====== Supplied records

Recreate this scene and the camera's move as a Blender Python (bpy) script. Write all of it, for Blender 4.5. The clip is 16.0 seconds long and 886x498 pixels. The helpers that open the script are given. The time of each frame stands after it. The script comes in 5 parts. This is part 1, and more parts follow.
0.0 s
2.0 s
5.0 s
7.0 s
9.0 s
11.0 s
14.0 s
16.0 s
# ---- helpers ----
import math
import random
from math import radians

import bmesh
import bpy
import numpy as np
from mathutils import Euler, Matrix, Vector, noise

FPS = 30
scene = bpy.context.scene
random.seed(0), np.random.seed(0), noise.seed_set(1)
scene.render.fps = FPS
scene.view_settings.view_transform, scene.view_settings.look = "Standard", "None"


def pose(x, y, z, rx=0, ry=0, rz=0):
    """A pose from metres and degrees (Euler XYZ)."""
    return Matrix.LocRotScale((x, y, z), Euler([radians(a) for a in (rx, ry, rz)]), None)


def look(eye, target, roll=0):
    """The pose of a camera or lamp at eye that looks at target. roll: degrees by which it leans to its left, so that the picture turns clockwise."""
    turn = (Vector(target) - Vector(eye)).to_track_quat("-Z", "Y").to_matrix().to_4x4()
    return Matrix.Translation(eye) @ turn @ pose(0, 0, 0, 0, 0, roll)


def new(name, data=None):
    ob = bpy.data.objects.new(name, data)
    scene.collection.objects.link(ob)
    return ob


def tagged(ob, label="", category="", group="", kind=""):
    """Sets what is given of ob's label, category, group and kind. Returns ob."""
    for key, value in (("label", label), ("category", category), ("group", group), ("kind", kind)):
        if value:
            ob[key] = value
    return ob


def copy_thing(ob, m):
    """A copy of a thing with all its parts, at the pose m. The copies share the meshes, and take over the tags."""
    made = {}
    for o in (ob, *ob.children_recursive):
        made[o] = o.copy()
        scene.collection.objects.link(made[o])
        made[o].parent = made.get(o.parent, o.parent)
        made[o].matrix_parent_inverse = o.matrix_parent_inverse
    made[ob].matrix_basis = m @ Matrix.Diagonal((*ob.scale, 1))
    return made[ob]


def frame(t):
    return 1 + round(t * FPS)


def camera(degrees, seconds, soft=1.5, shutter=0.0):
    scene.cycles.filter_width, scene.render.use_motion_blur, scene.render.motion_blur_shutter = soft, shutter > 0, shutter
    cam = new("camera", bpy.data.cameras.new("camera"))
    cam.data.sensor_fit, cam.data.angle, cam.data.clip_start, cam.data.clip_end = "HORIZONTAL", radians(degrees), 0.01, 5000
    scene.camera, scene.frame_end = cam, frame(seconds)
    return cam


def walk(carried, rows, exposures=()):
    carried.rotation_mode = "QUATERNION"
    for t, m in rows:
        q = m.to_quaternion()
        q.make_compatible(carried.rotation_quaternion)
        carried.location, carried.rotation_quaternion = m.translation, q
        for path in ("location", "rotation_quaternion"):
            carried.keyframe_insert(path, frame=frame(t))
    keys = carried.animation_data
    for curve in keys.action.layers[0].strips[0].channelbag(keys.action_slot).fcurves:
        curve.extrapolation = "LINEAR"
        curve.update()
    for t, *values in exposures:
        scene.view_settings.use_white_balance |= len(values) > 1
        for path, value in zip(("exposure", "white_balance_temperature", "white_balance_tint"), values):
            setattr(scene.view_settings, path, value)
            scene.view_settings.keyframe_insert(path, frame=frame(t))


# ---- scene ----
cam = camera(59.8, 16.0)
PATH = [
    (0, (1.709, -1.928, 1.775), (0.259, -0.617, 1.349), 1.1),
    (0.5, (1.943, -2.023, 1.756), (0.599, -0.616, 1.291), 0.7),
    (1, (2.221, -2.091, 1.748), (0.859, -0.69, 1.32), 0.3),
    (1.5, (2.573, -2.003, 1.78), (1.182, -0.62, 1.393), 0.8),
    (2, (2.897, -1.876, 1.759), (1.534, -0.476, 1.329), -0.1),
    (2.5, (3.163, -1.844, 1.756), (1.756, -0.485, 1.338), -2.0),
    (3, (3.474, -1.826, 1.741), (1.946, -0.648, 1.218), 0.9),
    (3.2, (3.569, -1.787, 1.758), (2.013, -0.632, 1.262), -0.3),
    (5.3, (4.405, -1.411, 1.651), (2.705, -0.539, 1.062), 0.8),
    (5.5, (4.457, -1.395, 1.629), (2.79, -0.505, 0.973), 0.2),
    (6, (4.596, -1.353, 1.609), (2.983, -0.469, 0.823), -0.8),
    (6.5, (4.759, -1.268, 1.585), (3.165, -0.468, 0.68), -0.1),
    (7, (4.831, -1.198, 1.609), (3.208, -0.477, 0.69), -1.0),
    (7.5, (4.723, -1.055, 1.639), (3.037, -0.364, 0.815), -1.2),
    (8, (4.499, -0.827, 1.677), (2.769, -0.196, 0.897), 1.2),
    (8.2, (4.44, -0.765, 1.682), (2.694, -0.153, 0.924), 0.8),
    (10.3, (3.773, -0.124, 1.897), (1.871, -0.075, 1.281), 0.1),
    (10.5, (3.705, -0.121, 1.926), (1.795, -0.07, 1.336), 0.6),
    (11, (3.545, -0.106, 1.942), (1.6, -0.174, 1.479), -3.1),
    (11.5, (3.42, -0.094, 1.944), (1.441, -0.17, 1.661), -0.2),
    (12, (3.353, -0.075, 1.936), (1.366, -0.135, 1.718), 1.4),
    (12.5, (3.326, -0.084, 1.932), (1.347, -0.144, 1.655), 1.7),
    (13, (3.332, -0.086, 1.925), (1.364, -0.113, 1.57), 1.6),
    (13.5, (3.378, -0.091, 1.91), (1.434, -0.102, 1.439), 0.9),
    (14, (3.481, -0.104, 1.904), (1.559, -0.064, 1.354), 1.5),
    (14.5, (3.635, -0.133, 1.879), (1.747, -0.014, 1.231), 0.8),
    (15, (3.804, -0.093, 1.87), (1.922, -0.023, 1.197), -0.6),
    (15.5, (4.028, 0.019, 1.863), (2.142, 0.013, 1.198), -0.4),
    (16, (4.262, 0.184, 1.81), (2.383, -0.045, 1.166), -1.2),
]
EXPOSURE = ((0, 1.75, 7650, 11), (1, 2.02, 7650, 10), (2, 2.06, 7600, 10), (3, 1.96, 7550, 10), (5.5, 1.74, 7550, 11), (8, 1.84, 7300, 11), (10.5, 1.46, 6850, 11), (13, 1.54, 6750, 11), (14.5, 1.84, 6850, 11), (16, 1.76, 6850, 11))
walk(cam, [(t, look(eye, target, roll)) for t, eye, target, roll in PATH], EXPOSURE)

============
====== Supplied records

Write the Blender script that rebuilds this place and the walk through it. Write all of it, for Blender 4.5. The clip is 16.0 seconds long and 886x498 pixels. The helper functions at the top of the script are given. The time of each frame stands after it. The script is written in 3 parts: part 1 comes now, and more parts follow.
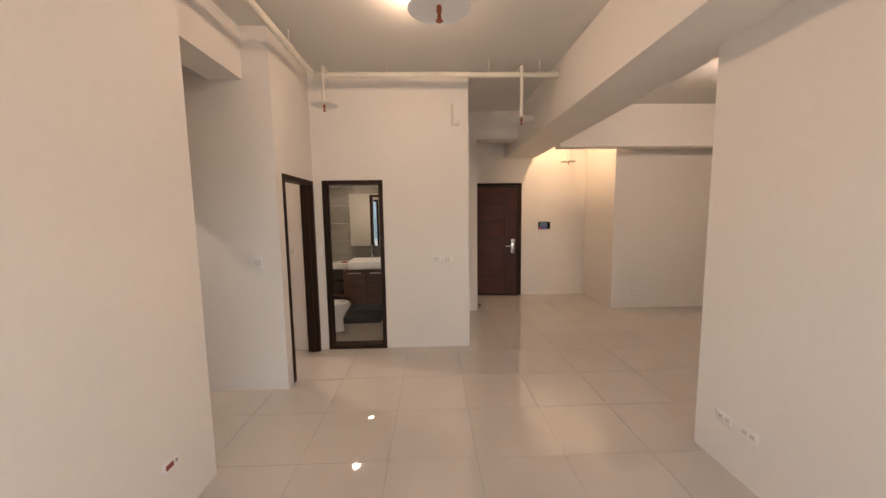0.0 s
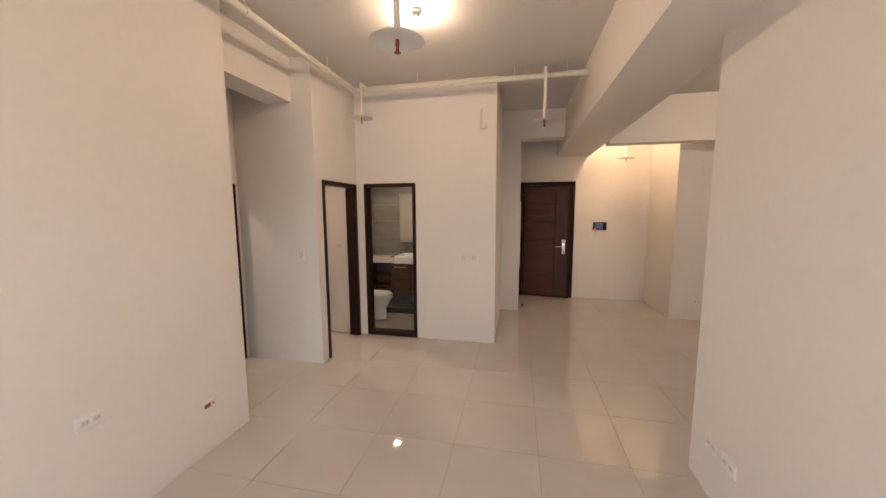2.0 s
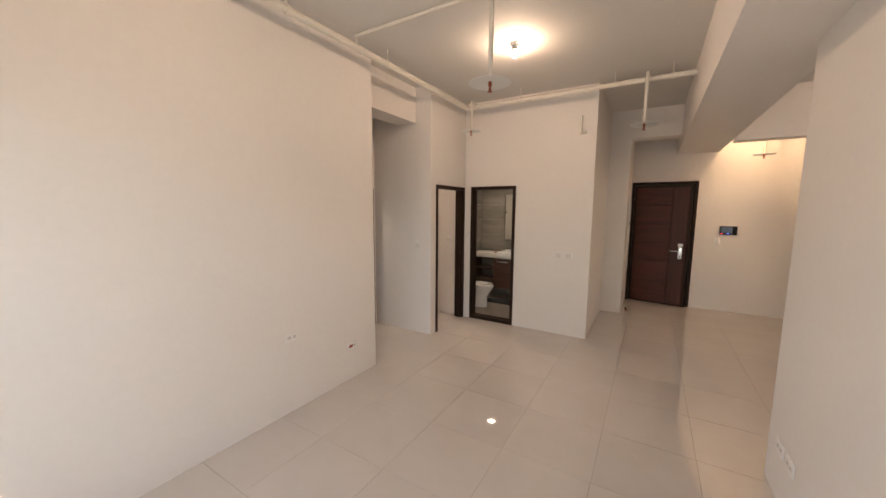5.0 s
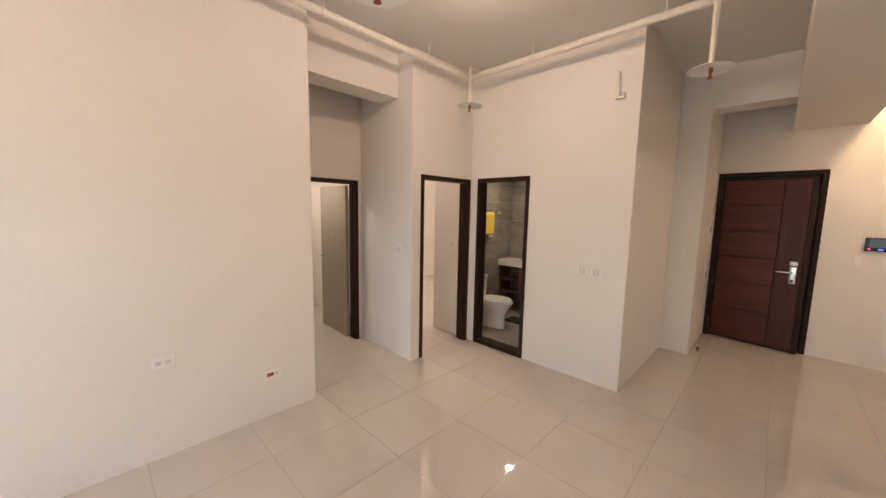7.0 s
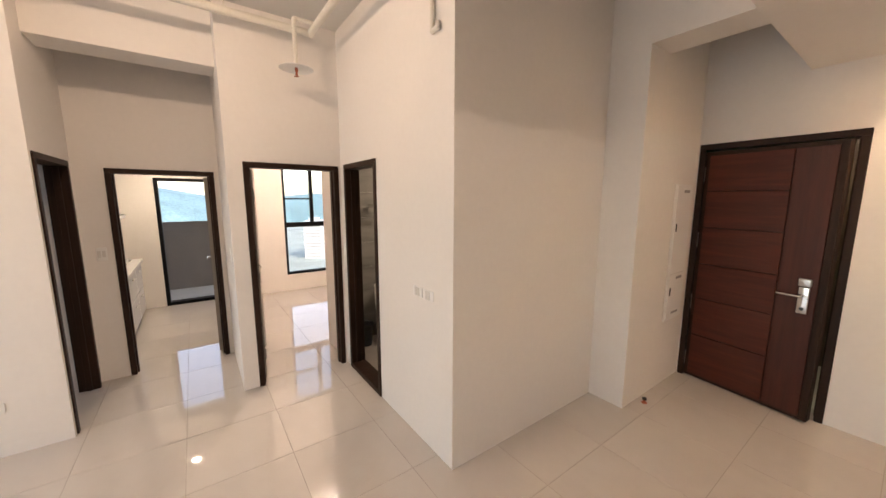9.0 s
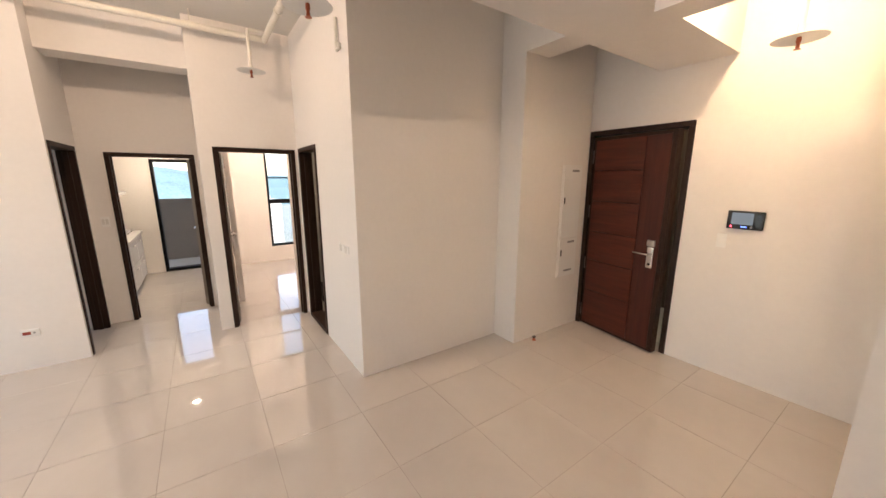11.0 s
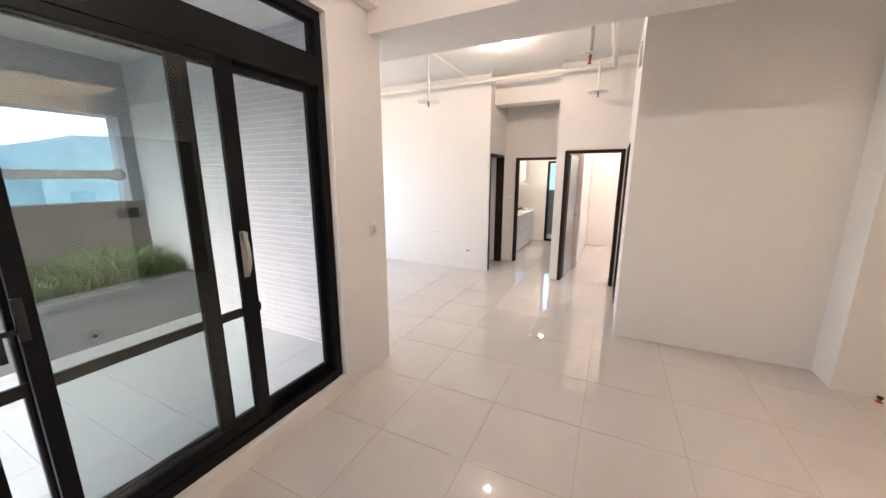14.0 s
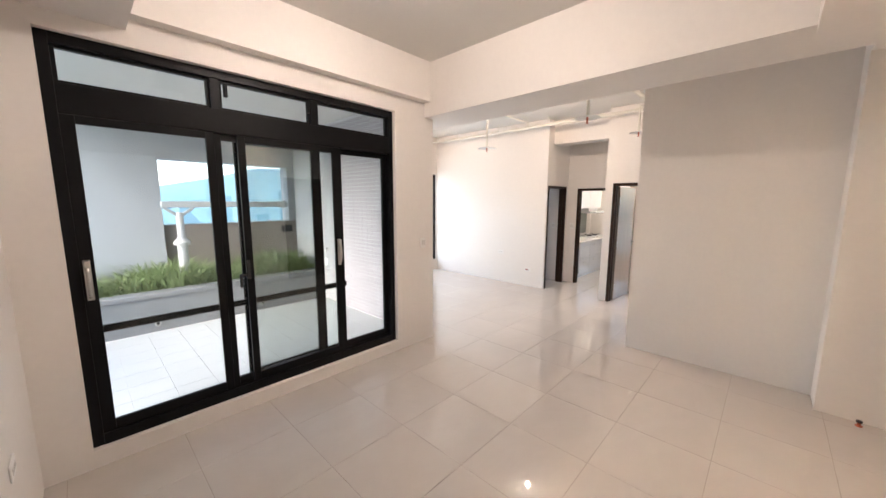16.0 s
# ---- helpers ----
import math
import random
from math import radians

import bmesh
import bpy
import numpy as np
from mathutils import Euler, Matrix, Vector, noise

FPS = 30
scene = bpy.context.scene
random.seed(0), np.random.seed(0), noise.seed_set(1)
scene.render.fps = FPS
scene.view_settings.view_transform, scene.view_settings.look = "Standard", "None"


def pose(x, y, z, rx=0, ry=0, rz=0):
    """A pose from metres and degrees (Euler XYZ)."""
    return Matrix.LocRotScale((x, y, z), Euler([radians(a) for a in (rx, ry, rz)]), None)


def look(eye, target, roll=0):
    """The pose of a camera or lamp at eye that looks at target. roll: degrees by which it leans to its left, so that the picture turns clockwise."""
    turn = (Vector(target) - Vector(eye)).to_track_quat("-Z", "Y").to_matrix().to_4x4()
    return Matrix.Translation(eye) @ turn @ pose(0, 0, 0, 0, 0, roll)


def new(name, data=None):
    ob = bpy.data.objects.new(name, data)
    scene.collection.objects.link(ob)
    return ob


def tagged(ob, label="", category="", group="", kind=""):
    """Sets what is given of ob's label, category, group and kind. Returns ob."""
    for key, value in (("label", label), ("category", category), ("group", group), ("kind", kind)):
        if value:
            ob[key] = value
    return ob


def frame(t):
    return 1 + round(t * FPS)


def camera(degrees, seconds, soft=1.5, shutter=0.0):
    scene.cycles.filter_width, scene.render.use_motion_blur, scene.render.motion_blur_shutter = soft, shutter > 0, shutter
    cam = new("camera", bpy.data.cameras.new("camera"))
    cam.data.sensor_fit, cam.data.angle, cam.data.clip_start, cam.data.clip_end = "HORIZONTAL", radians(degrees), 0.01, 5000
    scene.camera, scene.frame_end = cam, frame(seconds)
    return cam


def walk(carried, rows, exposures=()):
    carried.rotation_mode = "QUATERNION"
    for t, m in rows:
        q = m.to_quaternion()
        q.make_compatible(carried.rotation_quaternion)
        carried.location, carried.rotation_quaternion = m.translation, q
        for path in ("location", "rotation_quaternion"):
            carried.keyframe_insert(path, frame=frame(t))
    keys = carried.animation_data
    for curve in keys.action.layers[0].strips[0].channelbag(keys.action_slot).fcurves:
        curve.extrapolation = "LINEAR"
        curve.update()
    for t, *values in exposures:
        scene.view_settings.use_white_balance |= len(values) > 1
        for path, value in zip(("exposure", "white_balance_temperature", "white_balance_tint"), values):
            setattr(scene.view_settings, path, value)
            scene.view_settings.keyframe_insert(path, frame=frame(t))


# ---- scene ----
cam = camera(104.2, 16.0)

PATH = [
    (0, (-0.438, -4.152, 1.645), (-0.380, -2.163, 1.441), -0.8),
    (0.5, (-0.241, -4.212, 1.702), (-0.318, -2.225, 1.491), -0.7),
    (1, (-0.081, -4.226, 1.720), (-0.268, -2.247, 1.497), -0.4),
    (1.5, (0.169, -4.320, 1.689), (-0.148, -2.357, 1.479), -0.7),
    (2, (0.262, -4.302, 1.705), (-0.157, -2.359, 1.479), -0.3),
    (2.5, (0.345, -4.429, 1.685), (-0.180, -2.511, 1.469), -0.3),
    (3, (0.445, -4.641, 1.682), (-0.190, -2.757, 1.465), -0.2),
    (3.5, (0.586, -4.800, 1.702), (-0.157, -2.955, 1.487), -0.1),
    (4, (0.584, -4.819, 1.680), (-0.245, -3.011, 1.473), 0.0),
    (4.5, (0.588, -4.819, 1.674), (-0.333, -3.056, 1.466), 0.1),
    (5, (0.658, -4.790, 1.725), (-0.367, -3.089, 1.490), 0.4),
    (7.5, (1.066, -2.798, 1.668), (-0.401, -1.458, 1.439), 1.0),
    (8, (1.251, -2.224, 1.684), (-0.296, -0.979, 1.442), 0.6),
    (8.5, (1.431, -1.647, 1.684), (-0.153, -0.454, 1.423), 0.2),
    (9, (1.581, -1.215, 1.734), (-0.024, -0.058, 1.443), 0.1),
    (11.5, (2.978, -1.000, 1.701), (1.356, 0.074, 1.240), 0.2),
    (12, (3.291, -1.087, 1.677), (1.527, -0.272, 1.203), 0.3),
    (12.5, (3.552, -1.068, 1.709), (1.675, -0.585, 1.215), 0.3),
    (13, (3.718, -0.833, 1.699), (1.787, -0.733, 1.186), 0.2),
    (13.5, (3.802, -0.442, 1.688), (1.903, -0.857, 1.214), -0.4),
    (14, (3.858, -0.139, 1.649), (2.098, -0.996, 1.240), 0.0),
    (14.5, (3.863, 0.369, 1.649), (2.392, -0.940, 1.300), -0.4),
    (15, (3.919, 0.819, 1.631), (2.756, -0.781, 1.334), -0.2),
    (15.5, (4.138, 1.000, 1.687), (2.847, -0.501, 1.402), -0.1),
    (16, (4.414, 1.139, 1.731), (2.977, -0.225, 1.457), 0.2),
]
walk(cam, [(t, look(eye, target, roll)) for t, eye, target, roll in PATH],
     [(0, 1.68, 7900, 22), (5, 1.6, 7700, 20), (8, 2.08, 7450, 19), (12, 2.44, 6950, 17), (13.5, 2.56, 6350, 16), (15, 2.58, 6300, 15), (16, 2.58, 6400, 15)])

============

## What the task requires
From the records, copy every line that has the string "more" in it.

## Final result
Recreate this scene and the camera's move as a Blender Python (bpy) script. Write all of it, for Blender 4.5. The clip is 16.0 seconds long and 886x498 pixels. The helpers that open the script are given. The time of each frame stands after it. The script comes in 5 parts. This is part 1, and more parts follow.
Write the Blender script that rebuilds this place and the walk through it. Write all of it, for Blender 4.5. The clip is 16.0 seconds long and 886x498 pixels. The helper functions at the top of the script are given. The time of each frame stands after it. The script is written in 3 parts: part 1 comes now, and more parts follow.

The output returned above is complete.